Capture feasibility itself is low-criticality — it is the price of using an unlicensed, hopping 2.4 GHz radio, and BR/EDR baseband is observable to anyone with the right controller — so remediation targets what the capture exposes, not the capture.

• Developer / device maker: do not treat the link as a confidential channel by default. Enforce encryption on every connection (reject unencrypted/role-switched-before-encryption links) and use Secure Simple Pairing with a strong association model; assume LMP and ACL are visible to an attacker with an ESP32. Keep the controller firmware patched against the BrakTooth family, since the same baseband visibility this control uses is the attacker’s fuzzing entry point (garbelini2022braktooth).
• Integrator: prefer dual-mode/LE where the threat model allows, pin firmware to versions with current BR/EDR controller patches, and disable discoverability and unused profiles to shrink what a follower can reach.

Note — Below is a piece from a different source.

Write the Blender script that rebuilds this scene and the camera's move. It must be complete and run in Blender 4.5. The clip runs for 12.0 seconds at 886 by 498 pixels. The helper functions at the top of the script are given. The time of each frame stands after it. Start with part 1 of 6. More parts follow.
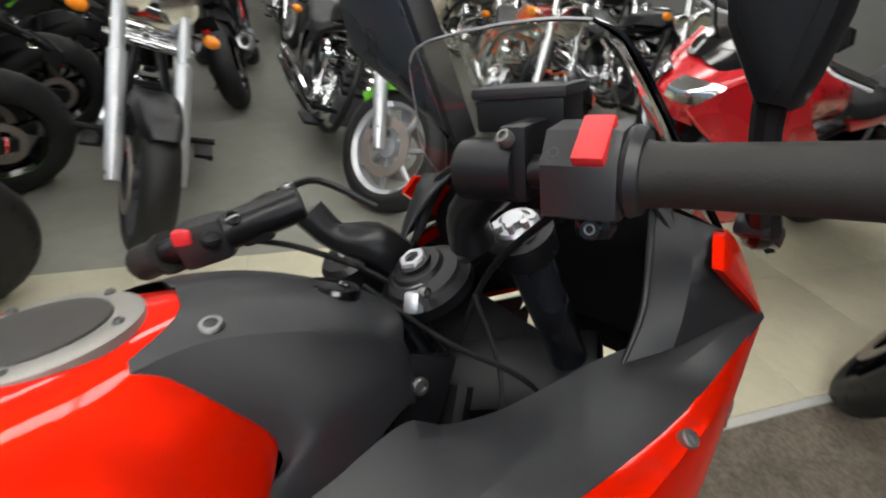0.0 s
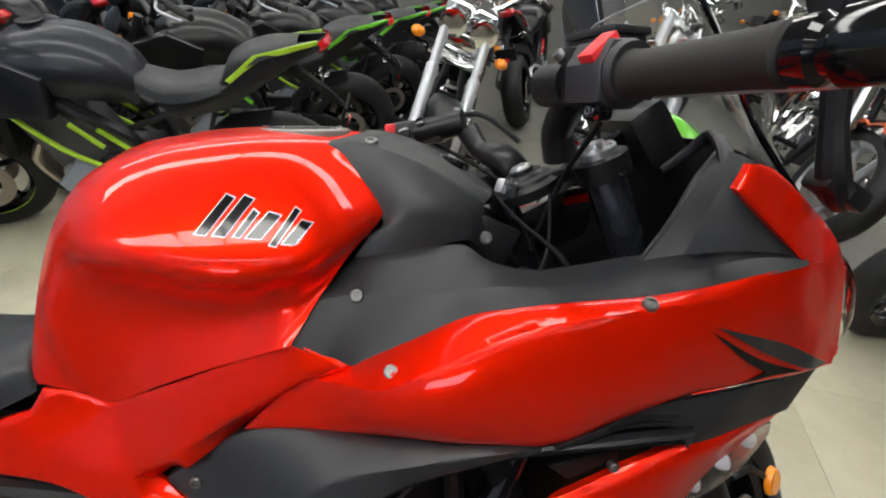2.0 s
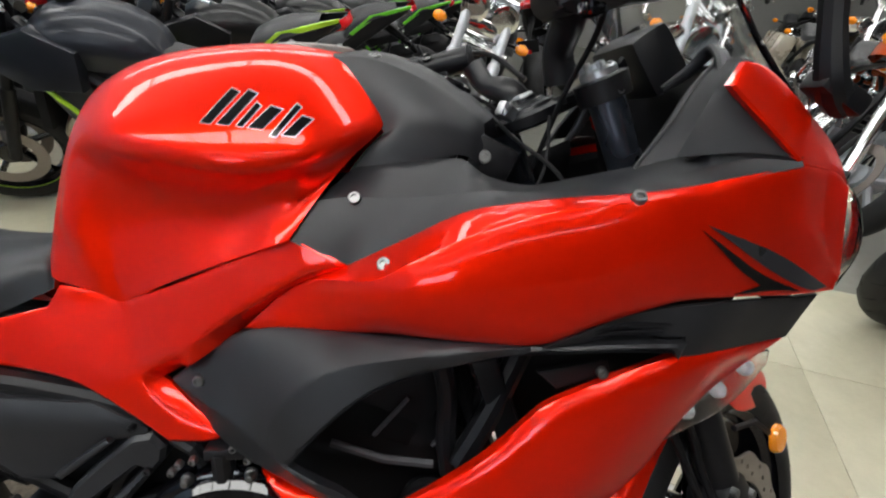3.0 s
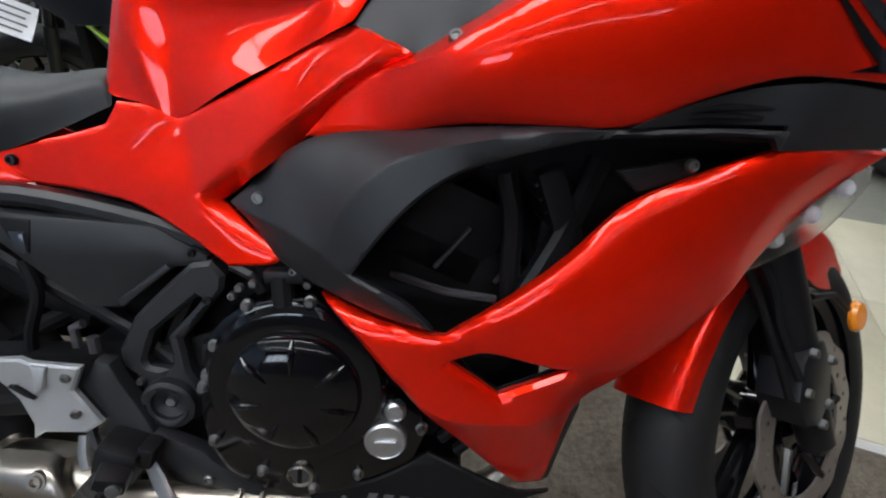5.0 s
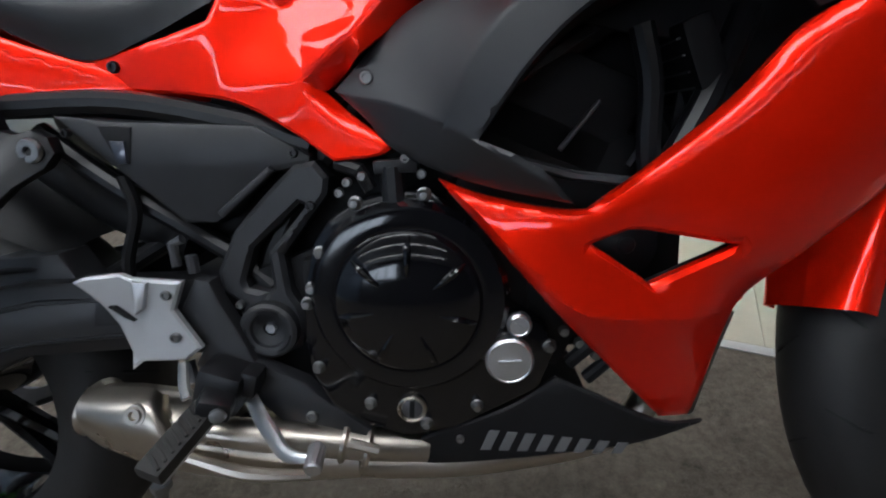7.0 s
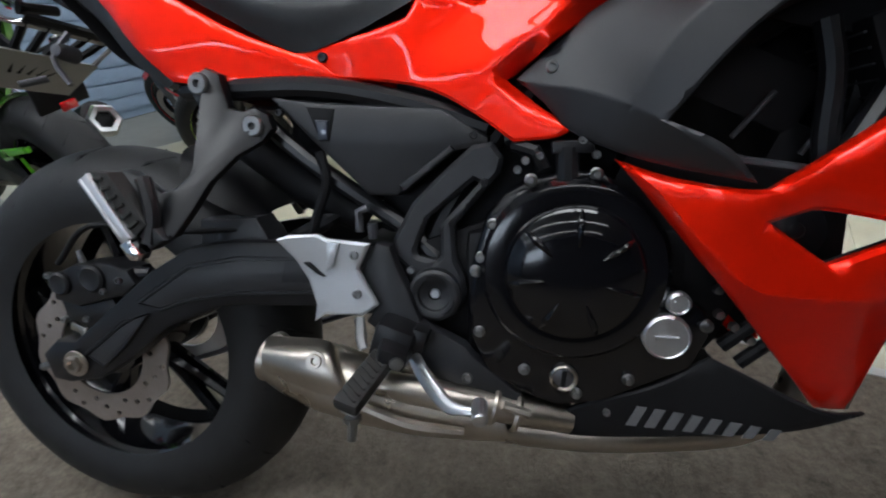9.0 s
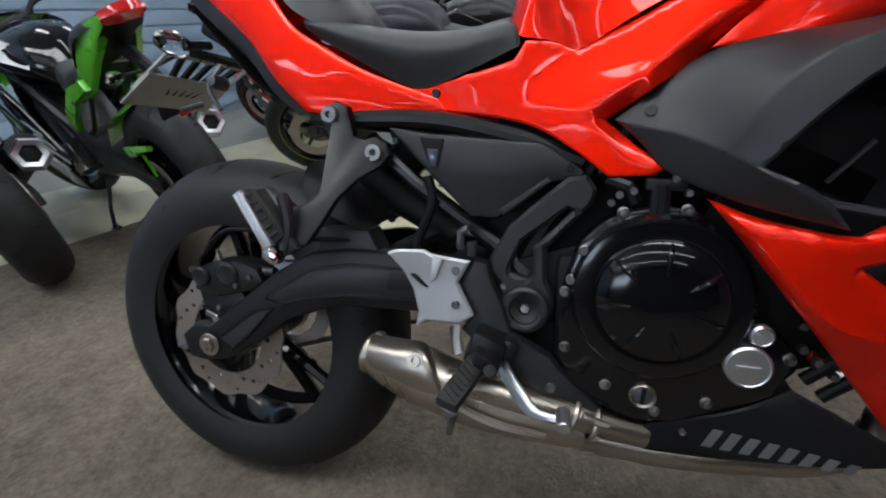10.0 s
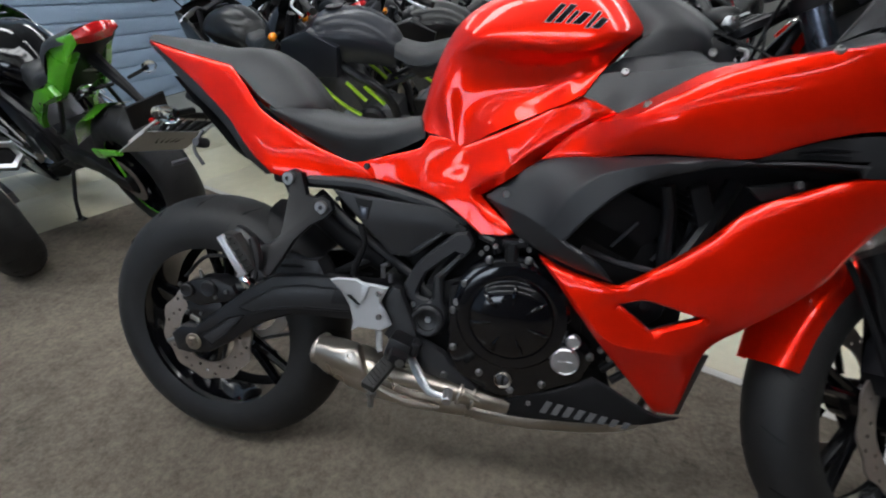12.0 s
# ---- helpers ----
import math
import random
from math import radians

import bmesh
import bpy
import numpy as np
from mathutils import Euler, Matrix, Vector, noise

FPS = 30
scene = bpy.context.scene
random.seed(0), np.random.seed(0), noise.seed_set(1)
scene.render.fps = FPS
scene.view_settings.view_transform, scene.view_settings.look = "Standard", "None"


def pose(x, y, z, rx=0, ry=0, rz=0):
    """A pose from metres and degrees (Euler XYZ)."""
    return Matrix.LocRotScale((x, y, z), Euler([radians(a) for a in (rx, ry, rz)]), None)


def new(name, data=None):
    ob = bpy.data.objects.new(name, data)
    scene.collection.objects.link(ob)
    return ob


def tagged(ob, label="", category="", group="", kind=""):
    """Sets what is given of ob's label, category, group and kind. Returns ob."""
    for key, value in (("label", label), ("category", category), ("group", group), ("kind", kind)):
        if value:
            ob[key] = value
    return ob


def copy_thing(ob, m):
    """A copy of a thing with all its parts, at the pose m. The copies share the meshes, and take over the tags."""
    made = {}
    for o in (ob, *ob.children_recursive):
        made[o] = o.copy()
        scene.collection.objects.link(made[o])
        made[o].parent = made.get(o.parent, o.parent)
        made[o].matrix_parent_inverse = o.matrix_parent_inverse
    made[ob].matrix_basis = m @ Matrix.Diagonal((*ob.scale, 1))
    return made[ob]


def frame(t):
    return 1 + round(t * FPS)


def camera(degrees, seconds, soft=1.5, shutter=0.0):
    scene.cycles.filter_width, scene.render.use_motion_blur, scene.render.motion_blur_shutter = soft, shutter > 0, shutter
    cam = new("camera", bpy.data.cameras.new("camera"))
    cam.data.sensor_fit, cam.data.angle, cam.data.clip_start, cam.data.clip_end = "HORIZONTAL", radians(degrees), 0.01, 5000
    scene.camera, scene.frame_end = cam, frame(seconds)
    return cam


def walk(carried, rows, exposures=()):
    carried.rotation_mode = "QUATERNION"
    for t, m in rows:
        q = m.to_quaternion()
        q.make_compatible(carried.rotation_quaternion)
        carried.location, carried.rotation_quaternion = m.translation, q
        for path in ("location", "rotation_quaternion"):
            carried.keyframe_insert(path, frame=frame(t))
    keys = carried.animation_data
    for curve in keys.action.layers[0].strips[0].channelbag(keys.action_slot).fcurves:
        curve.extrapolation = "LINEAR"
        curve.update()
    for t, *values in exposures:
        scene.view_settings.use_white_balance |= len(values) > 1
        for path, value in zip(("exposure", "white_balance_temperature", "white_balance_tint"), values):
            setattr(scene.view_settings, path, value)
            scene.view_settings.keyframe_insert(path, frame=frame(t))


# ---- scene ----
cam = camera(86.72, 12.0, 2.0, 0.4)
# The motorcycle's own frame: x ahead, y to its left, z up its middle plane, origin at the rear axle. It leans on its side stand.
LEAN, AXLE = 15.0, 0.304
BIKE = pose(0, 0, AXLE, -LEAN, 0, 0)
# seconds; eye in that frame; yaw, pitch, roll
ROWS = [
    (0, 0.8231, -0.3171, 0.8438, -37.95, -21.50, -5.49),
    (0.5, 0.8098, -0.3835, 0.8250, -28.20, -17.97, -3.29),
    (1, 0.8296, -0.4510, 0.7942, -20.25, -17.69, -0.78),
    (1.5, 0.8552, -0.5204, 0.7651, -11.78, -16.50, -0.34),
    (2, 0.8763, -0.5594, 0.7419, -7.04, -15.62, 0.60),
    (2.5, 0.8891, -0.5834, 0.7107, -5.70, -14.65, 0.97),
    (3, 0.8988, -0.5974, 0.6535, -4.49, -15.44, 1.49),
    (3.2, 0.9002, -0.6061, 0.6336, -3.98, -15.81, 1.60),
    (4.8, 0.8668, -0.6223, 0.4978, -1.86, -18.15, 1.19),
    (5, 0.8591, -0.6171, 0.4780, -1.18, -18.29, 0.69),
    (5.5, 0.8355, -0.6039, 0.4303, 0.31, -18.04, -0.45),
    (6, 0.8143, -0.5960, 0.3872, 1.67, -17.00, -2.15),
    (6.5, 0.7919, -0.5959, 0.3509, 2.53, -15.39, -3.08),
    (7, 0.7665, -0.6047, 0.3167, 3.62, -14.18, -3.75),
    (7.2, 0.7572, -0.6117, 0.3032, 4.69, -13.69, -3.63),
    (8.8, 0.6566, -0.6640, 0.2793, 9.12, -11.67, -2.26),
    (9, 0.6447, -0.6739, 0.2837, 10.23, -11.62, -1.89),
    (9.5, 0.6204, -0.7041, 0.2971, 14.08, -11.49, -0.78),
    (10, 0.6075, -0.7443, 0.3241, 17.19, -11.74, -0.12),
    (10.5, 0.6188, -0.7879, 0.3552, 19.30, -12.74, 1.42),
    (11, 0.6463, -0.8427, 0.3920, 19.05, -13.69, 1.91),
    (11.5, 0.6939, -0.8970, 0.4296, 15.51, -14.20, 1.88),
    (12, 0.7446, -0.9605, 0.4811, 12.42, -14.45, 2.00),
]
walk(cam, [(t, BIKE @ pose(x, y, z, 90 + pitch, 0, yaw) @ pose(0, 0, 0, 0, 0, roll)) for t, x, y, z, yaw, pitch, roll in ROWS],
     exposures=((0, 0.03, 6450, 10), (3, 0.05, 6350, 10), (5, -0.08, 6000, 10), (7, -0.25, 5850, 10), (9.5, -0.2, 5900, 10), (12, -0.12, 6000, 10)))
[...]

• Operator / assessor: run active BR/EDR capture only under authorisation and ideally in an RF-shielded environment; treat the resulting PCAP as input to the BSAM host-stack and injection/replay controls (BSAM-IG-03, BSAM-AP-06) rather than a finding in itself. Frame any CVE corpus (BrakTooth and successors) as representative — check current vendor advisories, as BR/EDR controller patch status moves.